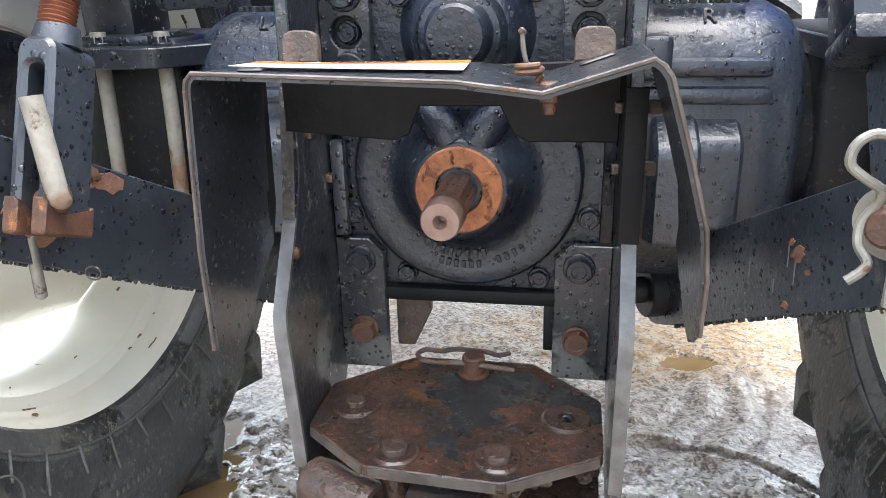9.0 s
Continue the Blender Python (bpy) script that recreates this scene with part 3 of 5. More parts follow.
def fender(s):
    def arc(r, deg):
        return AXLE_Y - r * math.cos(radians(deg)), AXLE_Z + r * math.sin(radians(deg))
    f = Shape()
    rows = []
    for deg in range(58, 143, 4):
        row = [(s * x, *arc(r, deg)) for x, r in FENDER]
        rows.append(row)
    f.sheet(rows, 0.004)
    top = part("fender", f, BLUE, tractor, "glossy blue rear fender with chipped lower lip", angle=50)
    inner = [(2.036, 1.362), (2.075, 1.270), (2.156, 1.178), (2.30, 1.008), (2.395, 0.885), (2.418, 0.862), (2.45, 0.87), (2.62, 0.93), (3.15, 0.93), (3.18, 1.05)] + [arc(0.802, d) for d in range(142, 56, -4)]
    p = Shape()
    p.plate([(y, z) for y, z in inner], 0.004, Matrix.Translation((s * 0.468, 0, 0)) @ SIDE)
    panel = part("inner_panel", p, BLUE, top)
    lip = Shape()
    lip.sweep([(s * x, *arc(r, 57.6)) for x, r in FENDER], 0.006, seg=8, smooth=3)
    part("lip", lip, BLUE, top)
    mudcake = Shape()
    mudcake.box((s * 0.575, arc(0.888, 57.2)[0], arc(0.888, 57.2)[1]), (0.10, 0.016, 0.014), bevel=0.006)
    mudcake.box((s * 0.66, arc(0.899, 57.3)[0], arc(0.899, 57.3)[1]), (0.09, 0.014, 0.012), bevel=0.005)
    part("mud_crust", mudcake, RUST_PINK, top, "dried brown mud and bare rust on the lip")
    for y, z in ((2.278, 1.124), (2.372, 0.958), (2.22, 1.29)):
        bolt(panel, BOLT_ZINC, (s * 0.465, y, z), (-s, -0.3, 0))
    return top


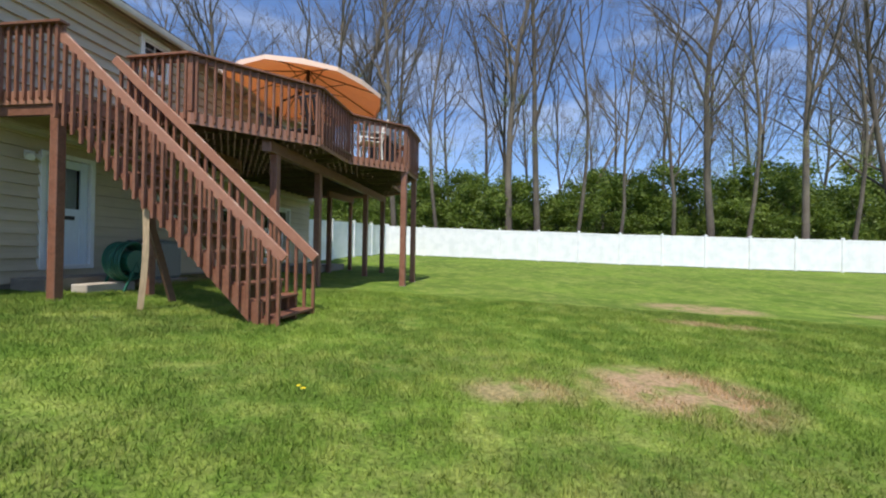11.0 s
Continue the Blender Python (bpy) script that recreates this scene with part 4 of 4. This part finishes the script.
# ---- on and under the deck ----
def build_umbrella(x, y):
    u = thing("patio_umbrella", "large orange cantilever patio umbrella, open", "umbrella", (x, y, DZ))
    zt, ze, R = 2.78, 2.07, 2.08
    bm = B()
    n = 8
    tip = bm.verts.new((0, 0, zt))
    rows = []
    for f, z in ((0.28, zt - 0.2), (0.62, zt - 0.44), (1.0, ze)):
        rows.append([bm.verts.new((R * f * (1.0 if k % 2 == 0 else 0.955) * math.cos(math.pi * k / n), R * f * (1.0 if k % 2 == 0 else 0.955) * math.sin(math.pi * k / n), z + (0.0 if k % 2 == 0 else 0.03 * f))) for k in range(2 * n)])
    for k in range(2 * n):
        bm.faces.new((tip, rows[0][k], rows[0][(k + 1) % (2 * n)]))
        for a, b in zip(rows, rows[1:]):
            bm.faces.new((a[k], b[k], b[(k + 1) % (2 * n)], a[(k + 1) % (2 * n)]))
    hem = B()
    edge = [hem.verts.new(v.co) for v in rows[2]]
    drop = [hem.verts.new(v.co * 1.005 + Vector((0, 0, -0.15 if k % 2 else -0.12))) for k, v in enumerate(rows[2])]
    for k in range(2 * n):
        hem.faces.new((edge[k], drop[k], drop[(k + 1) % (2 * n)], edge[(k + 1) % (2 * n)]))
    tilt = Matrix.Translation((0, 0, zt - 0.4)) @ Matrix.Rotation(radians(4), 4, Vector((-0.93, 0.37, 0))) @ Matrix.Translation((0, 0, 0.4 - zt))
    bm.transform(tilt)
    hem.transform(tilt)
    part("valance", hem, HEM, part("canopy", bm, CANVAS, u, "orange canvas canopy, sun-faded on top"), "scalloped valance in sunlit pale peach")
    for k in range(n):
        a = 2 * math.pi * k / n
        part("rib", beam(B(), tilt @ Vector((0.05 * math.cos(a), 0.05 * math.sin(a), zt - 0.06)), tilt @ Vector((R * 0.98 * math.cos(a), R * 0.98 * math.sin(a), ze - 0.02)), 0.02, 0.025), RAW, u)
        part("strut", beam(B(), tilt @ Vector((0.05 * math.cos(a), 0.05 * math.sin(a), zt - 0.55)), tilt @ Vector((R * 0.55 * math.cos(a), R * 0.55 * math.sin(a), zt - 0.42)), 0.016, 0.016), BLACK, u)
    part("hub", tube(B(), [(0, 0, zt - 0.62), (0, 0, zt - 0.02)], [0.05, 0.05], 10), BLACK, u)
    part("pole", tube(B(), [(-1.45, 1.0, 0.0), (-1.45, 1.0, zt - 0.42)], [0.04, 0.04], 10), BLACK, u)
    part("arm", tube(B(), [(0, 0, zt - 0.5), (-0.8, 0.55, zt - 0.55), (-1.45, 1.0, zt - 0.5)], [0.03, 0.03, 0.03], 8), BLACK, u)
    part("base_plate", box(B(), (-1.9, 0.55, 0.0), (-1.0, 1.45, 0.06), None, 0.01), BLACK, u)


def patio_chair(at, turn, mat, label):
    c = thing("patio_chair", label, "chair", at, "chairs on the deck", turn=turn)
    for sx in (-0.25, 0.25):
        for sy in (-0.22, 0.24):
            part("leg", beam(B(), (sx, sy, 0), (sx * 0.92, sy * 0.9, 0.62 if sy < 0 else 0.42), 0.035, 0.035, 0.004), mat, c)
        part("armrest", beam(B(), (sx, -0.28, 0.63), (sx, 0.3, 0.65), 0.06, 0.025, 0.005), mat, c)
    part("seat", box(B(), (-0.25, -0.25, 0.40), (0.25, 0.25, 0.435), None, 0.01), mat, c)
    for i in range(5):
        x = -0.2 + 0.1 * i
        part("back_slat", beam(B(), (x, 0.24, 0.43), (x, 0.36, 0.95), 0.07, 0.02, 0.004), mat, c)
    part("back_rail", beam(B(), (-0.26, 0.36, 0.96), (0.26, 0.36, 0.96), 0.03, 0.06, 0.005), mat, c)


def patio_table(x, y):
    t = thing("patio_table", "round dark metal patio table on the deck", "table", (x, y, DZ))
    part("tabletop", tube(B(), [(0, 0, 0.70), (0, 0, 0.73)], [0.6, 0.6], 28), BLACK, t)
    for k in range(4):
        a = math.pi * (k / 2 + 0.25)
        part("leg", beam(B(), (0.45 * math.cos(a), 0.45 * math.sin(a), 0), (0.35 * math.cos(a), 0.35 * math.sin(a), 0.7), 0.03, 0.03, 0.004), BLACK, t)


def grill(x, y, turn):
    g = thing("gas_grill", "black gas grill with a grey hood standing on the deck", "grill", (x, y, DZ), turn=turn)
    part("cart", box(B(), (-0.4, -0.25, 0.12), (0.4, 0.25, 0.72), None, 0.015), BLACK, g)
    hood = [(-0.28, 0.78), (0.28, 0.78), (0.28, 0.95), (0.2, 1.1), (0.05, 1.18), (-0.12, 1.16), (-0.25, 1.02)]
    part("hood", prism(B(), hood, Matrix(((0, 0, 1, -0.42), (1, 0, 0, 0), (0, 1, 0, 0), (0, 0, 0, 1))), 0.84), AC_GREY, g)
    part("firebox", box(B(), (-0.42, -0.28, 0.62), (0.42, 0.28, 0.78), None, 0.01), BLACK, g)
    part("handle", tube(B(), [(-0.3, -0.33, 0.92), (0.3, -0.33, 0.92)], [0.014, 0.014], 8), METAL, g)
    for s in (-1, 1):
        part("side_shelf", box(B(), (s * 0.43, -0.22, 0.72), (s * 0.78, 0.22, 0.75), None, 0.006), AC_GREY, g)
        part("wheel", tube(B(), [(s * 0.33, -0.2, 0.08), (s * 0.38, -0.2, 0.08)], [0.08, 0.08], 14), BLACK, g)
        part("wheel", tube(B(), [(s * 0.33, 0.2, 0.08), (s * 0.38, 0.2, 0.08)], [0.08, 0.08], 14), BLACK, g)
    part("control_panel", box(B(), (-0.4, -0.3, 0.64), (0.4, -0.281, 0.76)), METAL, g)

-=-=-

### INSTRUCTIONS TO FOLLOW
Take every line from the records above that has the word "script" and copy it.

### ANSWER TO THIS TASK
Continue the Blender Python (bpy) script that recreates this scene with part 3 of 5. More parts follow.
Continue the Blender Python (bpy) script that recreates this scene with part 4 of 4. This part finishes the script.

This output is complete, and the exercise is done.